Physical operators must inherit from the PhysicalOperator class and implement the execute method:

class PhysicalStub: public PhysicalOperator
{
public:
    PhysicalStub(const std::string& logicalName, const std::string& physicalName,\
    const Parameters& parameters, const ArrayDesc& schema):
	    PhysicalOperator(logicalName, physicalName, parameters, schema)
	{
	}

    shared_ptr<Array> execute(std::vector<shared_ptr<Array> >& inputArrays,\
    shared_ptr<Query> query)
	{
        /**
         * See built-in operators implementation for example
         */
        return shared_ptr<Array>();
	}
};

For example, here is the APPLY operator:

    boost::shared_ptr<Array> execute(vector< boost::shared_ptr<Array> >& inputArrays,\
    boost::shared_ptr<Query> query)
    {
        assert(inputArrays.size() == 1);
        assert(_parameters.size()%2 == 0);

        vector<shared_ptr<Expression> > expressions(0);

        size_t currentParam = 0;
        for(size_t i =0; i< _schema.getAttributes().size(); i++)
        {
            assert(_parameters[currentParam]->getParamType() == PARAM_ATTRIBUTE_REF);
            assert(_parameters[currentParam+1]->getParamType() == PARAM_PHYSICAL_EXPRESSION);

            string const& schemaAttName = _schema.getAttributes()[i].getName();
            string const& paramAttName = \
            ((boost::shared_ptr<OperatorParamReference>&)_parameters[currentParam])->\
            getObjectName();

            if(schemaAttName!=paramAttName)
            {
                expressions.push_back\
                ( shared_ptr<Expression> ());
            }
            else
            {
                expressions.push_back(((boost::shared_ptr<OperatorParamPhysicalExpression>&)\
               _parameters[currentParam+1])->getExpression());
                currentParam+=2;
            }

            if(currentParam == _parameters.size())
            {
                for (size_t j = i+1; j< _schema.getAttributes().size(); j++)
                {
                    expressions.push_back( shared_ptr<Expression> () );
                }
                break;
            }
        }

        assert(currentParam == _parameters.size());
        assert(expressions.size() == _schema.getAttributes().size());

        boost::shared_ptr<Array> input = inputArrays[0];
        return boost::shared_ptr<Array>(new ApplyArray(_schema, input, \
        expressions, query, _tileMode));
    }

The execute() method takes a number of input arrays and query context.
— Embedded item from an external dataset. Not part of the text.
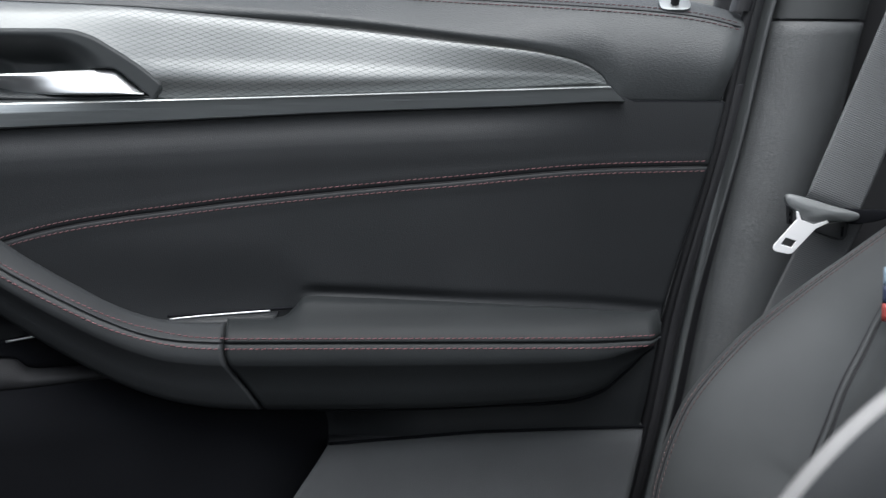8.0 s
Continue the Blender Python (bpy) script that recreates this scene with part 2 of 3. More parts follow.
z_groove = curve((-0.30, 0.495), (-0.231, 0.521), (-0.188, 0.5325), (-0.143, 0.541), (-0.100, 0.5475), (-0.054, 0.5535), (0.024, 0.562), (0.076, 0.567), (0.111, 0.570), (0.163, 0.575), (0.200, 0.578), (0.242, 0.580), (0.306, 0.5817))
x_edge = curve((0.18, 0.232), (0.306, 0.258), (0.368, 0.271), (0.457, 0.287), (0.598, 0.323), (0.687, 0.341), (0.72, 0.349))
roll = curve((-0.01, -0.026), (0.0, -0.0295), (0.004, -0.0299), (0.008, -0.0309), (0.012, -0.0324), (0.016, -0.0340), (0.020, -0.0352), (0.025, -0.0360), (0.032, -0.0362), (0.045, -0.0355), (0.070, -0.0346), (0.10, -0.0341), (0.14, -0.0337), (0.20, -0.0334))


z_seam = z_groove


def z_groove(x):
    return z_seam(x) - 0.0016 * smooth(-0.21, -0.08, x)


arm_back = curve((-0.08, 0.464), (-0.020, 0.469), (-0.012, 0.4735), (-0.003, 0.4808), (0.033, 0.4797), (0.121, 0.4756), (0.211, 0.4706), (0.276, 0.4640))


def panel_y(x, z):
    """How far the leather panel stands out at a place (minus: into the cabin)."""
    dz = z_strip_low(x) - z
    amp = 1 - smooth(0.11, 0.264, x)
    y = amp * roll(min(dz, 0.2)) - (1 - amp) * lerp(0.0290, 0.0125, smooth(0.0, 0.2, dz))
    g = abs(z - z_groove(x)) if x > -0.29 else 1.0
    y += 0.0013 * math.exp(-(g / 0.0011) ** 2) - 0.0003 * math.exp(-((g - 0.006) / 0.004) ** 2)
    y += 0.0036 * smooth(0.026, -0.020, x + (z - 0.47) * 0.5) * smooth(0.525, 0.466, z)
    y += lerp(0.0034, 0.0018, smooth(0.02, 0.2, x)) * math.exp(-((z - arm_back(x) - 0.0012) / 0.0042) ** 2) * smooth(-0.012, 0.012, x)
    y += 0.016 * smooth(-0.165, -0.20, x) * smooth(0.478, 0.452, z)
    return y


def panel_sheet():
    rows = []
    for r in span(0, 1, 330):
        x = lerp(-0.66, 0.30, r)
        top = z_strip_low(x) + 0.004 - 0.0043 * smooth(0.222, 0.234, x)
        g = min(top - 0.02, max(0.455, z_groove(x)))
        heights = span(top, g + 0.0080, 45) + span(g + 0.0076, g - 0.0076, 39) + span(g - 0.0080, 0.44, 56)
        row = []
        for z in heights:
            x = lerp(-0.66, x_edge(z) - 0.009, r)
            row.append((x, panel_y(x, z), z))
        rows.append(row)
    for dx, dy in ((0.0015, 0.001), (0.0028, 0.004), (0.003, 0.03)):
        rows.append([(x_edge(z) - 0.009 + dx, y + dy, z) for (_, y, z) in rows[329]])
    return sheet(rows)


part("panel", panel_sheet(), LEATHER, door, "smooth black leather panel")


def on_panel(x, off):
    z = z_groove(x) + off
    return Vector((x, panel_y(x, z) - 0.0003, z))


out = lambda p: Vector((0, -1, 0))
xs = span(-0.262, 0.3085, 160)
part("upper_stitching", stitches([on_panel(x, 0.0039) for x in xs], out, size=0.00052), FADED, door, "row of red stitches", kind="stuff")
part("lower_stitching", stitches([on_panel(x, -0.0039) for x in xs], out, size=0.00052), FADED, door, "row of red stitches", kind="stuff")
part("piping", tube([on_panel(x, 0.0) + Vector((0, 0.0008, -0.0003)) for x in xs], 0.0010), DARK, door)

# decorative trim above the strip
dec_y = curve((0, -0.0115), (0.06, -0.0145), (0.12, -0.0165), (0.35, -0.0212), (0.55, -0.0252), (0.66, -0.0288), (0.74, -0.0308), (0.78, -0.0312), (0.82, -0.0310), (0.90, -0.0301), (1.0, -0.0290))


def decor_sheet():
    rows = []
    for r in span(0, 1, 260):
        x = lerp(-0.66, 0.2328, r)
        low = max(z_strip_top(x), z_bezel(x) - 0.006 - 0.012 * smooth(-0.126, -0.117, x) if x < -0.09 else 0)
        k = 1 - 0.62 * smooth(-0.02, 0.19, x)
        swell = 1.0 * smooth(-0.12, -0.22, x) + 0.25 * smooth(-0.05, -0.12, x)
        row = []
        for s in span(0, 1, 26):
            z = lerp(z_decor(x), low, s)
            sl = (z_decor(x) - z) / max(0.004, z_decor(x) - z_strip_top(x))
            y = dec_y(min(1, sl))
            row.append((x, -0.024 + (y + 0.024) * k + (y + 0.0115) * swell * smooth(0.95, 0.45, sl) + 0.011 * min(1, sl) * smooth(0.04, 0.20, x), z))
        rows.append(row)
    return sheet(rows)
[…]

It can use all methods of input arrays and perform any evaluations. The result must be a new array instance.

It is also possible to create a pipelined array instance which will perform evaluations only when data will be requested. For example, you may want to evaluate a chunk only when the getChunk method is called. ApplyArray in the above code is an example of such an array.